No!!  That is not what Jesus is saying.  We are not off the hook at all.  Why?  Because of how Jesus treated gentiles and tax collectors.  What can we learn from his words and actions toward them that we can then apply to our fellow church members?  Well, remember that, when Jesus tells the story of the Pharisee and the tax collector praying in the temple, he emphasizes the Pharisee’s grandstanding pride and self-satisfaction versus the tax collector’s pained and private acknowledgement of his own sin.  To treat a fellow church member like a tax collector would then be to realize that beneath the outer façade, that person might be hiding a great deal of pain and regret over his or her own actions in the conflict.  Jesus says this tax collector went home justified and forgiven.  Could we not look for the hidden self of the person with whom we are in conflict and have our compassion awakened?  Could we not realize that we ourselves might be in danger of praying like the Pharisee, proud and certain of our own righteousness?

Jesus treated reviled tax collectors and sinners with mercy, with invitation, with hospitality, and with love.  When Jesus tells us that we are to treat our most stubborn and contrary faith community members like tax collectors, he is telling us to treat them as he did, disciples who are God’s beloved children.  And, remember, Matthew himself was a tax collector!

And, what about those despised gentiles, any of those we consider “other?’  Well, again we can look at Jesus’ example.  One of Jesus’ most famous encounters with a gentile was the healing of the despised Syrophoenician woman’s daughter.  He initially refuses her request saying the food for the children of Israel cannot be given to the dogs.  Her clever and persistent response, “Yes, Lord, yet even the dogs eat the crumbs that fall from their master’s table,” convinces Jesus to change his mind.  Now, if Jesus, himself, can be persuaded to soften, become more understanding and change his mind about someone, can we not do the same?  Jesus was not afraid to really listen and be changed by what he heard.  We are given the opportunity to do the same!

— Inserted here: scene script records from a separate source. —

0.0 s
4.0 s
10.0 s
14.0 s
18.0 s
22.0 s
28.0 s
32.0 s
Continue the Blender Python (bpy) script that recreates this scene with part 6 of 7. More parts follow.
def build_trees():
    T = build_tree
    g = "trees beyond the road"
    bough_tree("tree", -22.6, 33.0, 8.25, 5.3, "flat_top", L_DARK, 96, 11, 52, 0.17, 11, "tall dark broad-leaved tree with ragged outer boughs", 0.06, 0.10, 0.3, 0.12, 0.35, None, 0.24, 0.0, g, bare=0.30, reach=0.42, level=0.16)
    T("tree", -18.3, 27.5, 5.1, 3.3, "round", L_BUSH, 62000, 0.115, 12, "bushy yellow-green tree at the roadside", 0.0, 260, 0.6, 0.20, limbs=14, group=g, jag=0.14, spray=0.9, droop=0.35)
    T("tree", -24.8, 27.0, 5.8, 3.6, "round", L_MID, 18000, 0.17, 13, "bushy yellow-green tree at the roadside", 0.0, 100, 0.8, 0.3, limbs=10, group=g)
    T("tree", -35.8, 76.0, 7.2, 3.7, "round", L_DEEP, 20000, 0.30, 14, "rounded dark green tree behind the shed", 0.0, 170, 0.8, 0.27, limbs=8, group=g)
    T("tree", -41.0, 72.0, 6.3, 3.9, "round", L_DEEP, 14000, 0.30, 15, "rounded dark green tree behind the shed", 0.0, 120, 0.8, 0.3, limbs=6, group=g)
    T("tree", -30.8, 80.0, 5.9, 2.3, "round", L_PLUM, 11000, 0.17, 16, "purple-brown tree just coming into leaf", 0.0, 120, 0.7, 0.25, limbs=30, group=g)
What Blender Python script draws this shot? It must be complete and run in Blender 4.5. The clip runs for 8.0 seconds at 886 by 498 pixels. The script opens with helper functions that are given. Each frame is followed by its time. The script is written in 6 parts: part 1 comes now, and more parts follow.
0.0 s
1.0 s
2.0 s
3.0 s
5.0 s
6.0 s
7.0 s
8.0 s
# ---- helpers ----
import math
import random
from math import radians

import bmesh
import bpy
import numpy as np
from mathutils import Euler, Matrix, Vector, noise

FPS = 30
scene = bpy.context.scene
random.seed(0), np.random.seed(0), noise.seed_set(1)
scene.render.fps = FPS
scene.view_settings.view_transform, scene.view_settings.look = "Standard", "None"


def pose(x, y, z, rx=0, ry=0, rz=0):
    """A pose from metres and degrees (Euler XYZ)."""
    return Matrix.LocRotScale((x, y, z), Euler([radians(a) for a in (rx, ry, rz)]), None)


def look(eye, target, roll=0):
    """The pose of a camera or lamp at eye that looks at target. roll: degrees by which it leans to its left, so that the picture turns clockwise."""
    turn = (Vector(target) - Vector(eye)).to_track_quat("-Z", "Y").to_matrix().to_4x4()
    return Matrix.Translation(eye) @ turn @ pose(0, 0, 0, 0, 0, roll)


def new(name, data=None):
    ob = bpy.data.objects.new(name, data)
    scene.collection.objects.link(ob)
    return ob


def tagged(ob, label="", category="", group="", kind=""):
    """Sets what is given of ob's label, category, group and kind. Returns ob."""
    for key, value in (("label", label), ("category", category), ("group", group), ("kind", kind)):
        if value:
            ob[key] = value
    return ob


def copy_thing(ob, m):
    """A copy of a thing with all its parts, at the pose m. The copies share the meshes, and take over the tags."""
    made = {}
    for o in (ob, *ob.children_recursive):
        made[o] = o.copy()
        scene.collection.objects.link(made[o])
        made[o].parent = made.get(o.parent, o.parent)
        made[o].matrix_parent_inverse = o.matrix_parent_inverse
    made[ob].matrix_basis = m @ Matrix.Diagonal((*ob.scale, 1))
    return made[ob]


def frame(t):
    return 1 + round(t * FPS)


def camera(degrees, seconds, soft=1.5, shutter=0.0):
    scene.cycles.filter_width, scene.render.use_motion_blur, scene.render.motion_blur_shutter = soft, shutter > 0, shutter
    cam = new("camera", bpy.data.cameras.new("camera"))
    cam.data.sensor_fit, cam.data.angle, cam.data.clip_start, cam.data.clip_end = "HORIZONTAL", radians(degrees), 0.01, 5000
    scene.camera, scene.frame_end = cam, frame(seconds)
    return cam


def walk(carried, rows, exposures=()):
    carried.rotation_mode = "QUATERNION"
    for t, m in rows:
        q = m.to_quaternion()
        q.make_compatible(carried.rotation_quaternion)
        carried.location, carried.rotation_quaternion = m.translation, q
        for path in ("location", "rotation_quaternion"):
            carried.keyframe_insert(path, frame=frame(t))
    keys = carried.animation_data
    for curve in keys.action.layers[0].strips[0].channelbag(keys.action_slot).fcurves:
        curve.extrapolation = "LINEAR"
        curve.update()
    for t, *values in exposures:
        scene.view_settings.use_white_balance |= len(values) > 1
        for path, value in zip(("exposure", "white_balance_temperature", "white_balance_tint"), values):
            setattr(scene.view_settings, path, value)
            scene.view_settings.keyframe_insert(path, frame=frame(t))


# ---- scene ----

Jesus’ instruction to treat those with whom we disagree as tax collectors and gentiles opens to us a whole array of creative and surprising paths toward reconciliation.  All of this is so important not just because of the simple reality that there is no such thing as church without conflict.  It matters because of how Jesus concludes his instructions saying, “Truly I tell you, whatever you bind on earth will be bound in heaven, and whatever you loose on earth will be loosed in heaven.”  How we choose to treat one another when the going gets rough has consequences that far outlast questions like the theology of sexuality or that knock-down drag-out fight over the carpet color in the narthex.  We have the power to bind and loose.  With our choices, we can bind each other even tighter into our separate camps and polarized positions, or, we can loose ourselves from our pride and our ever-present need to be right.  We can loose one another from assumptions and stereotypes and bitterness.  Having been freed in Christ, we can then do as St. Paul says in our reading from his letter to the Romans.  We can put on the Lord Jesus Christ.  We can put on the clothes of Christ and be bound together with the unbreakable love of the crucified, risen Christ – a body tested, refined, healed and flourishing with new life.